Our sources tell us that a) a tax reform bill is coming within the next few years, and b) some form of this proposal will be embedded deep within the broader bill. If this proposal were removed it would need to be replaced with some other source for $23.6 billion in new taxes, shifting that pain to another industry/profession/community. The real irony here is that the effect of this really isn’t new government revenue over the long haul, bur rather a one-time acceleration of some revenue in exchange for a permanent increase in accounting costs.

Assume for a moment that this bill will become law. Conceptually, the better solution for the industry would be to calculate the tax bill for each law firm and lawyer as if we were all moving to accrual-based books, issue those tax bills, and then leave the industry alone and on a cash basis. At least this way, each firm won’t have to absorb the additional annual accounting review fees and hire the additional staff needed to maintain accurate (or as accurate as possible) accrual-based books. Amazingly, law firms/lawyers may end up with a large accelerated tax bill AND the additional, recurring costs required to maintain accrual-based books. This makes no sense, but at least the industry can take solace from the fact that it’s being imposed from the outside.

Next, let’s look at Opinion 642 of the Professional Ethics Committee of the Texas State Bar. This respected body has determined that only a lawyer can have the title of “Officer” in a law firm in their state. Part of the rationale is that “Identifying a person as an ‘officer’ of or a ‘principal’ in a law firm when the person does not, in fact, have a controlling or ownership interest in the firm would be a false or misleading communication about the firm.”

One of the challenges we consultants face regularly is getting lawyers to think and act like business-people – not lawyers – when dealing with the business of law. This clearly is not happening here. The job titles in question – Chief Financial Officer; Chief Technology Officer; Chief Marketing Officer; etc. – are broadly recognized and generally accepted within the broader business marketplace. Regardless of the industry, these are specialized and experienced professionals who provide invaluable support to the core functions of any enterprise…including law firms. This decree is the work of lawyers and not business people and, unlike the proposed tax provisions discussed above, this new burden on the industry is self-imposed.

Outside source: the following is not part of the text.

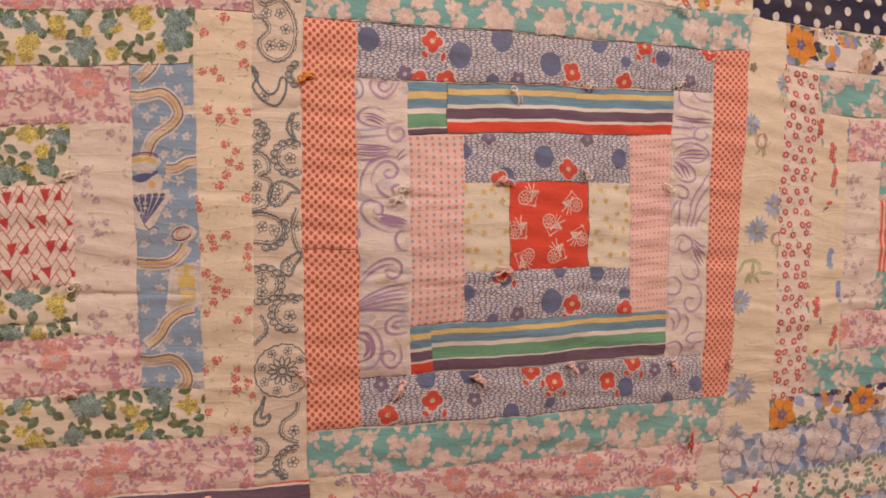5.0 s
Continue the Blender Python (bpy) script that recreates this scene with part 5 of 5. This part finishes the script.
patch("green", (-0.118, 1.532), (0.143, 1.554), (0.142, 1.505), (-0.119, 1.489), marks=([(16.2, 18.7, 11), (44.9, 5.9, 10), (90.2, 13.3, 10), (120.5, 10.8, 7), (137.9, 16.8, 8), (171.0, 5.0, 8), (175.2, 32.5, 12), (193.7, 15.1, 8), (248.4, 12.7, 12), (249.1, 27.9, 12), (52.8, 41.4, 9), (37.8, 42.8, 7)], [(35.2, 19.7, 4), (2.5, 34.7, 5), (2.0, 10.4, 4), (59.5, 28.2, 5), (82.8, 36.3, 8), (104.4, 13.9, 5), (135.2, 28.8, 10), (134.6, 38.8, 7), (122.5, 42.1, 5), (155.0, 12.0, 8), (158.3, 20.0, 6), (178.6, 17.2, 5), (201.0, 18.4, 5), (218.6, 3.2, 10), (225.3, 14.0, 8), (238.1, 34.0, 5), (199.7, 37.8, 7)], [(9.8, 5.5), (22.8, 5.3), (36.5, 31.2), (13.6, 37.4), (52.1, 17.3), (65.0, 12.0), (76.2, 15.7), (71.3, 21.5), (68.6, 33.7), (96.9, 33.0), (99.7, 25.0), (99.2, 42.2), (116.0, 30.9), (113.4, 42.7), (145.2, 21.2), (147.6, 2.2), (166.5, 21.3), (180.0, 2.6), (194.2, 2.6), (203.4, 3.2), (220.5, 27.5), (228.5, 25.0), (206.5, 31.4), (187.5, 41.3), (155.8, 33.6), (148.0, 42.2), (224.4, 41.8), (230.4, 40.2), (245.9, 42.8), (113.2, 4.2), (131.4, 2.3)]))
patch("pink", (-0.076, 1.490), (0.092, 1.502), (0.093, 1.455), (-0.074, 1.442), marks=([(38, 32.4), (135.9, 14.7)],))
patch("ribbon", (-0.119, 1.489), (-0.076, 1.490), (-0.068, 1.230), (-0.113, 1.228))
patch("ribbon", (0.092, 1.502), (0.142, 1.505), (0.150, 1.231), (0.099, 1.232))
patch("lavender", (-0.074, 1.442), (-0.033, 1.444), (-0.030, 1.303), (-0.072, 1.303), marks=([(13, 0.5), (21.1, 3.7), (17.4, 12.3), (25.8, 18.2), (34.1, 22.3), (23.7, 38.4), (34.5, 38.6), (27.1, 46.2), (14.5, 47.9), (0.8, 74.8), (22.6, 94.4), (13, 100), (20, 108), (33, 122), (25, 130)],))
patch("lavender", (-0.072, 1.303), (-0.030, 1.303), (-0.029, 1.274), (-0.071, 1.274))
patch("lavender", (0.044, 1.453), (0.093, 1.455), (0.096, 1.312), (0.048, 1.312), marks=([(41.8, 14.6), (14.1, 40.3), (13.9, 51.2), (11.4, 60.7), (16, 84.9), (26.9, 83.7), (20.8, 92.9), (6.1, 98.1), (41.4, 116.3), (32.3, 9.7), (5, 48), (20, 66), (12, 138)],))
patch("lavender", (0.048, 1.312), (0.096, 1.312), (0.098, 1.278), (0.050, 1.277))
patch("green", (-0.033, 1.444), (0.044, 1.453), (0.046, 1.404), (-0.031, 1.395), marks=([(71.9, 13.0, 9), (25.3, 37.9, 10), (37.2, 40.1, 9), (60.0, 35.7, 7), (22.1, 4.3, 5)], [(10.2, 17.3, 8), (48.1, 8.7, 9), (10.2, 41.1, 7), (57.8, 22.7, 6), (45.9, 35.7, 5), (74.0, 0.0, 6)], [(3.7, 5.4), (35.1, 5.4), (23.2, 19.5), (35.1, 19.5), (7.4, 28.1), (16.7, 27.1), (28.6, 9.7), (45.9, 26.0), (57.8, 7.6), (65.4, 24.9), (35.1, 29.2), (67.5, 40.1)]))
patch("lattice", (-0.031, 1.395), (0.046, 1.404), (0.048, 1.319), (-0.030, 1.316))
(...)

So what are the potential outcomes?

  • Lawyers or former lawyers holding all of these key positions? Heaven help that law firm because divine intervention would be required.
  • The relocation of key positions (and potentially firm headquarters) to other states (within multi-jurisdictional law firms)? Some will probably go this route.
  • A recruiting disadvantage for Texas firms? Possibly.
  • The re-titling of invaluable employees to lesser positions in order to satisfy this optical illusion, thus forcing them to explain that they live in Texas whenever talking “shop” with peers and interested parties in other states.

We should also acknowledge another aspect of Opinion 642 – that non-lawyers’ compensation packages cannot be linked or indexed to firm revenue or profitability because these professionals are not owners. Any firm that actually linked the rewards systems for these professionals with measurable contributions – a heretical concept that actually protects the firm’s interests – will be re-working those deals.

As the business of law becomes more innovative and reliant upon support from professionals without law degrees, those who look down upon the pejorative “non-lawyer” sub-species and venture to keep them hidden, or at least knocked down a peg, will – in some instances – be putting a law firm in Texas at a competitive disadvantage for much needed talent. This, too, makes no sense.

The changing business of law is facing enough inevitable change right now. We don’t need to layer on needless and useless complexities.  The timing of both is quite poor, but the underlying logic of each appears to be completely devoid of invaluable common sense.  We urge industry leaders to participate in the debate when bad ideas are imposed from the outside, and stop allowing well-meaning but misguided insiders to make matters worse.